Apprendi set the stage for Blakely v. Washington, which defined the relevant "statutory maximum" as the highest sentence a judge can impose without additional fact-finding beyond the jury's verdict or the defendant's admissions. United States v. Booker then applied these principles to the Federal Sentencing Guidelines, holding that mandatory guideline increases based on judge-found facts were unconstitutional and making the federal guidelines advisory.

Does Apprendi apply to facts that increase mandatory minimum sentences?

Initially, Harris v. United States allowed judges to find facts that triggered higher mandatory minimums. But Alleyne v. United States (2013) later extended Apprendi, holding that any fact that increases a mandatory minimum must also be submitted to a jury and proved beyond a reasonable doubt.

Does Apprendi require that enhancing facts be charged in an indictment?

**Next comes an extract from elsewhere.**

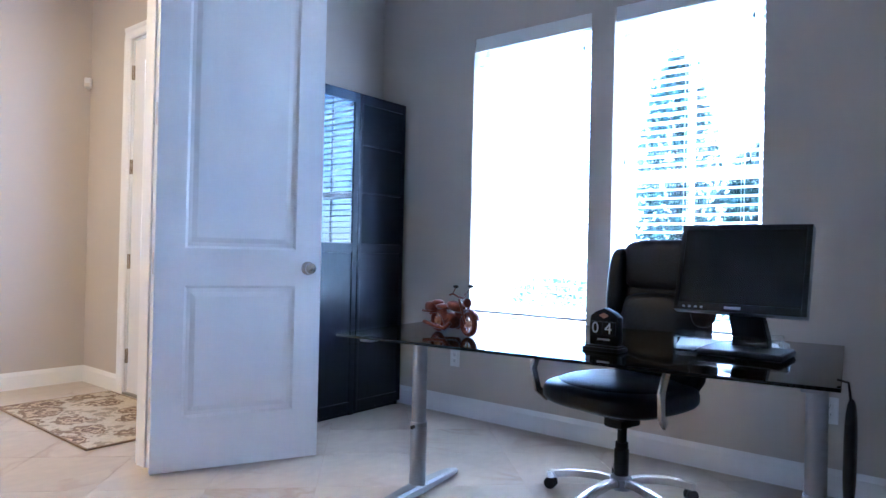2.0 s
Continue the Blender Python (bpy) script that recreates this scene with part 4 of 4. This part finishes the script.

For federal prosecutions, yes: under the Fifth Amendment's Grand Jury Clause, any fact that increases the statutory maximum (and, after Alleyne, mandatory minimums) must be charged in the indictment, submitted to the jury, and proved beyond a reasonable doubt. For state prosecutions, the federal Constitution does not require grand jury indictments (the Grand Jury Clause is not incorporated), though many states impose similar charging requirements by statute or state constitution.

What counts as the "statutory maximum" for Apprendi purposes?

Blakely clarified that it is the maximum sentence a judge may impose based solely on the facts reflected in the jury's verdict or admitted by the defendant. If a higher sentence requires additional fact-finding by the judge, that higher ceiling cannot be used unless the additional facts are found by a jury (or admitted).

Is Apprendi retroactive on collateral review?

Generally no. Courts applying Teague v. Lane have held that Apprendi and its extensions (including Booker) do not apply retroactively to cases on collateral review. Relatedly, Schriro v. Summerlin held that Ring (an Apprendi progeny) was not retroactive, reinforcing that these are procedural rules not falling within Teague's retroactivity exceptions.

Conclusion

Apprendi restored the constitutional centrality of the jury in criminal sentencing by ensuring that the facts that increase punishment beyond the statutory maximum are found by a jury under the highest standard of proof. By rejecting legislative labels that reclassify elements as sentencing factors, the Court safeguarded the historic function of the jury and the due process guarantee.

The decision continues to shape charging, plea bargaining, and sentencing. Prosecutors must plead and prove enhancing facts, defense counsel must vigilantly contest facts that elevate sentencing ranges, and judges must sentence within the bounds fixed by jury-found or admitted facts. Mastery of Apprendi's rule—and its subsequent refinements in Blakely, Booker, Ring, Alleyne, and related cases—is foundational for modern criminal practice.